The ECB's main lending rate now stands at 2 per cent but that is almost sure to fall to 1.50 per cent before the ECB releases fresh growth and inflation forecasts by Eurozone central bank staff, which should also be revised lower.
"The ECB will surely decide a further rate cut leading to the main refi (refinancing) rate to 1.50 per cent, a historically low level" for the 10-year-old bloc, Natixis economist Cedric Thellier said.
December's growth estimate was deemed obsolete almost upon its release and the previous mid-point forecast of a 0.5 per cent contraction this year will certainly be cut sharply, possibly to minus 2.0 per cent.

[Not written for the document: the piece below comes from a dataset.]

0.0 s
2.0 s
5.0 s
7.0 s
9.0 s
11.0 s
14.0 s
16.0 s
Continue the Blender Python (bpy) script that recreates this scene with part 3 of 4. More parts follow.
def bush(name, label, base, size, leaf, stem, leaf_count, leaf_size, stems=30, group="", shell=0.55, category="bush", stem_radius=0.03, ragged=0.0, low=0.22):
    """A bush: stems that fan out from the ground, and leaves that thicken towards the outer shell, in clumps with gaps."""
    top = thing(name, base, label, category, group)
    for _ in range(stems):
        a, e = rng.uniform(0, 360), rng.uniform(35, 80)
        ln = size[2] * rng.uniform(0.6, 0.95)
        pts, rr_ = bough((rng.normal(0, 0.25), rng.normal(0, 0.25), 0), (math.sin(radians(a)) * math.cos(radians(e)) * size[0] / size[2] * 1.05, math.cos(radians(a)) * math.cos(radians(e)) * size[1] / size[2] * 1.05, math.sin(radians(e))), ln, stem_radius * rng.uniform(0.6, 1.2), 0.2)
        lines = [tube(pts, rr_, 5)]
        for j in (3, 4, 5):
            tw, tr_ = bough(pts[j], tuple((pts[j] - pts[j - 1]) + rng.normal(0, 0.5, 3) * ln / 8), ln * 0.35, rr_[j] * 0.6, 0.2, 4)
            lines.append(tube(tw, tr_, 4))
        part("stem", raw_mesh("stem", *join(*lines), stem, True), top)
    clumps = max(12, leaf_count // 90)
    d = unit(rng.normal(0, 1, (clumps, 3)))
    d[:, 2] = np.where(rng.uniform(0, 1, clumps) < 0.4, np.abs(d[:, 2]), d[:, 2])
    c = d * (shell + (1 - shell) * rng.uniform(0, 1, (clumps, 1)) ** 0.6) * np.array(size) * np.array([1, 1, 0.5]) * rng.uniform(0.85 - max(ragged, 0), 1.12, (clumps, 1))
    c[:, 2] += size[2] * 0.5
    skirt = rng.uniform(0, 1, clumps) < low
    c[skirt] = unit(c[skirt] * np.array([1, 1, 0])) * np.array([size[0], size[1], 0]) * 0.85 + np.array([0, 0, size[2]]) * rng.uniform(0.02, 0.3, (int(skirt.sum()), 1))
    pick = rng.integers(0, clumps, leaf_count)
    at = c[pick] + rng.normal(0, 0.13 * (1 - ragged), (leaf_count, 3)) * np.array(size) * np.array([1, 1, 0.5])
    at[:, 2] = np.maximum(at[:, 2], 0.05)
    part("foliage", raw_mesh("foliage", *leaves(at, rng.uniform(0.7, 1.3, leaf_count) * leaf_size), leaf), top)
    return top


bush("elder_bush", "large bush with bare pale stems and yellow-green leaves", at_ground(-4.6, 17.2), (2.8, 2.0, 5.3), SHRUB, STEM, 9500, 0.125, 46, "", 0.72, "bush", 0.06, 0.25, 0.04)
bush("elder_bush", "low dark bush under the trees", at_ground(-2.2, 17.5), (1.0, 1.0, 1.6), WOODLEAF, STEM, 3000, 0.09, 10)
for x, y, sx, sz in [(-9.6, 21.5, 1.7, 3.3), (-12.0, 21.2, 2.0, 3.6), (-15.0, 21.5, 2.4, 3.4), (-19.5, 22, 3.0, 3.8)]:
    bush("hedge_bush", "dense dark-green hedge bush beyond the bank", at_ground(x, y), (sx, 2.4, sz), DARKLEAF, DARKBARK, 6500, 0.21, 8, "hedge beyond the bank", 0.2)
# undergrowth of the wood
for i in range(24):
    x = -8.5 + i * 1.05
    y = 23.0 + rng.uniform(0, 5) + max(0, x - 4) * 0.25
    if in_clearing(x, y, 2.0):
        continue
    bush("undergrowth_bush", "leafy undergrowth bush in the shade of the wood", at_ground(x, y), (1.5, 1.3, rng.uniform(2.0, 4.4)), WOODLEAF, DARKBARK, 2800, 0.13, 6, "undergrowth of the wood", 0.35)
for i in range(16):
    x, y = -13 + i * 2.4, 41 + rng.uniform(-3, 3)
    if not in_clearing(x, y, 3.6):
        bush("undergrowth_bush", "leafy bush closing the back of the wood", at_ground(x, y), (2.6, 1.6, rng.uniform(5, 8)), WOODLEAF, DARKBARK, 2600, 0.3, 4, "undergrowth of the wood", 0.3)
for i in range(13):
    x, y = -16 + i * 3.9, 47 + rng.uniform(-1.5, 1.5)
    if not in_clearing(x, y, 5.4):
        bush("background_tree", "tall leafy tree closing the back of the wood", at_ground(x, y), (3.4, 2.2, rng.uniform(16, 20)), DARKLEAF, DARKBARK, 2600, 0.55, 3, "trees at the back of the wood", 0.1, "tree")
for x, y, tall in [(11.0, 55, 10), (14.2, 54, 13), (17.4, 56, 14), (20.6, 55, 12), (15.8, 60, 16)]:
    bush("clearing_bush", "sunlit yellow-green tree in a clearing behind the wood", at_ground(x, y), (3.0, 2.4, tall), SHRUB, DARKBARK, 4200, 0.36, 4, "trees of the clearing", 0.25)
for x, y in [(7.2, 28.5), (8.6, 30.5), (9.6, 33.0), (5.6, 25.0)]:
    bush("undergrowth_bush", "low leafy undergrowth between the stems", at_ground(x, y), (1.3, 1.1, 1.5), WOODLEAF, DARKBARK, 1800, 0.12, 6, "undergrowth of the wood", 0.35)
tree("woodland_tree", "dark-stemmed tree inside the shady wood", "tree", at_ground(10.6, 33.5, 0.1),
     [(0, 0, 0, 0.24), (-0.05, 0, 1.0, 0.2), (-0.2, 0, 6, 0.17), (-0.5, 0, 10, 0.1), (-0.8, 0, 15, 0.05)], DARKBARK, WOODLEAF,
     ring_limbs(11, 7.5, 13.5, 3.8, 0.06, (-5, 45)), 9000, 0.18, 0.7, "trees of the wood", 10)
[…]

In addition to an "obviously strong downward revision for GDP" (gross domestic product), Thellier said the previous 2009 inflation forecast of 1.4 per cent would be slashed in half to 0.7 per cent.
The Bank of England (BoE) is expected to cut its own interest rate from 1.0 per cent to 0.50 per cent in London, also a record low for the 315-year-old bank.

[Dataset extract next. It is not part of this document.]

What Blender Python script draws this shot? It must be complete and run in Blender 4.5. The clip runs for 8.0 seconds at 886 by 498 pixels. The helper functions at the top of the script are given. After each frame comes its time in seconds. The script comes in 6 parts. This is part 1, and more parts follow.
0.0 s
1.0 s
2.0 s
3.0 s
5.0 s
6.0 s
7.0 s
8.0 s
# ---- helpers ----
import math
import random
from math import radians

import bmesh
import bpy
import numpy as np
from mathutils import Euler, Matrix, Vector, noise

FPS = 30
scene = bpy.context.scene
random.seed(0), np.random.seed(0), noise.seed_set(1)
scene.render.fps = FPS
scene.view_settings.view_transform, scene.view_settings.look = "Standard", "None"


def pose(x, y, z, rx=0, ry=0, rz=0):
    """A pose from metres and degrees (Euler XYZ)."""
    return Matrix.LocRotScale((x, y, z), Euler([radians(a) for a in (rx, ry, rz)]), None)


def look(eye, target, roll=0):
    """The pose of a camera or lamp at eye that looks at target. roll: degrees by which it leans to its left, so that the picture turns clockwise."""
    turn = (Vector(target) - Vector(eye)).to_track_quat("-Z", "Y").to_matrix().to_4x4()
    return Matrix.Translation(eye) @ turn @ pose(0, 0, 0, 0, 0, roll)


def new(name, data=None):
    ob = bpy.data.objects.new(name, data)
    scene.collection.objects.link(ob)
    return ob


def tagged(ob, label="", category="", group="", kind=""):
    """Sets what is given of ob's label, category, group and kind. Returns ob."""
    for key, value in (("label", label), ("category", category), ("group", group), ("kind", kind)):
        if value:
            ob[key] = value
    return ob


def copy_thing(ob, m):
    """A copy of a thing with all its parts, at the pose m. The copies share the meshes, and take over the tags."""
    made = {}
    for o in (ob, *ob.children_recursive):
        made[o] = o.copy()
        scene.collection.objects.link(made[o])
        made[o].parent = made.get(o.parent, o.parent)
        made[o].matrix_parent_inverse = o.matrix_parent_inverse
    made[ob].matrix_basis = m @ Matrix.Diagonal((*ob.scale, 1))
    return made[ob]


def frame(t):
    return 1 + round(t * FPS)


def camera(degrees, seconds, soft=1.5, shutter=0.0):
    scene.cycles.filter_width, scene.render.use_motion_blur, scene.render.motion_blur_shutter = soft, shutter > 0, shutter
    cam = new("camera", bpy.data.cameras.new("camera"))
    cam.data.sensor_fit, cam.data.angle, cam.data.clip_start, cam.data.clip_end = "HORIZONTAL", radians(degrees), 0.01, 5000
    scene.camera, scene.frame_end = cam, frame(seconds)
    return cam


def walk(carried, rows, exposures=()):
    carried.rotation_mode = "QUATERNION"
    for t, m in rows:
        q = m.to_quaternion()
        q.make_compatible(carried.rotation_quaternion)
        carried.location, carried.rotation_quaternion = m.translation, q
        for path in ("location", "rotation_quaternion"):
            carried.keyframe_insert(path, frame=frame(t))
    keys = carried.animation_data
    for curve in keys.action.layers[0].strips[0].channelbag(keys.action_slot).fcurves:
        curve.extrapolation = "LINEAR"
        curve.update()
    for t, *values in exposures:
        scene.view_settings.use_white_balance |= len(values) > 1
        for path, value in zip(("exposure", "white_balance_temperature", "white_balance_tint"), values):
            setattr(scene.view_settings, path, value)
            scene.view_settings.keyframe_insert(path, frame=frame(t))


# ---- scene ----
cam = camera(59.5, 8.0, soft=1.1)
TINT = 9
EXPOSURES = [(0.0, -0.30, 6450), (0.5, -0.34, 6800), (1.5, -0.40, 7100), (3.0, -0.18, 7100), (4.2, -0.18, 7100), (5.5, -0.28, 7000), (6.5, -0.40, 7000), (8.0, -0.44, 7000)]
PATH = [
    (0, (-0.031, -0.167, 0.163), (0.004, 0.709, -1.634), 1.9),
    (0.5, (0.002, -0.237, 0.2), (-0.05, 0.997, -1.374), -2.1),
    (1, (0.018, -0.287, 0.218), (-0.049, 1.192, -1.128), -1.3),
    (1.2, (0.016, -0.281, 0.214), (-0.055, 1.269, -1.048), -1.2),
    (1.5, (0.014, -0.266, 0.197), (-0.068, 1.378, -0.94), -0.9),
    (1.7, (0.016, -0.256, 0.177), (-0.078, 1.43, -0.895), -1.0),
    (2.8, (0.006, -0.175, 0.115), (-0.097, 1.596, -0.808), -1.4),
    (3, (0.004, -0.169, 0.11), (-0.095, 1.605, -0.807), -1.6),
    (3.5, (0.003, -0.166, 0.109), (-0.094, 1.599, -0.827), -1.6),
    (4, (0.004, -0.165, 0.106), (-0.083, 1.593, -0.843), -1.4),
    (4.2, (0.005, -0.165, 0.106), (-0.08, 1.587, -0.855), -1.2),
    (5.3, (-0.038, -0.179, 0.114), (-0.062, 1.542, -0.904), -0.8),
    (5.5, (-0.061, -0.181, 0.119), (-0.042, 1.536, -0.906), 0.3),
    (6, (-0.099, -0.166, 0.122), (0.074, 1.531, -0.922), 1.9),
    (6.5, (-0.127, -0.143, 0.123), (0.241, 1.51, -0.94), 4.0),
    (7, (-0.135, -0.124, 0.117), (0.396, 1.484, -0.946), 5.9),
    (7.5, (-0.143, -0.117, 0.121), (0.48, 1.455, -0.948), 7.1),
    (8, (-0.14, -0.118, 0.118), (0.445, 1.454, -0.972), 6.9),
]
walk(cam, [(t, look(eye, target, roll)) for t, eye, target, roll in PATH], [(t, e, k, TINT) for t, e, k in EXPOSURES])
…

The US Federal Reserve and Bank of Japan's main rates are essentially zero.
But with influential ECB governor Axel Weber, who is also head of the German central bank, suggesting Eurozone rates will go no lower than 1 per cent, analysts wonder how the central bank can stimulate a recession-hit economy.
Eurozone GDP shrank 1.5 per cent in the last quarter of 2008 and it will slump further early this year, while inflation remains tame at 1.2 per cent, well below the ECB's target of just under 2 per cent.
The Fed and BoE have begun to buy commercial paper directly from businesses in one form of what is called quantitative easing – basically running money printing presses overtime – to underpin activity.
That option is less clear-cut for the ECB, which must operate in 16 separate countries, but bank president Jean-Claude Trichet should address the issue at a press conference following the rate decision.
"Highlights will surely be delivered by president Trichet about the ECB reflection, at least," Thellier said.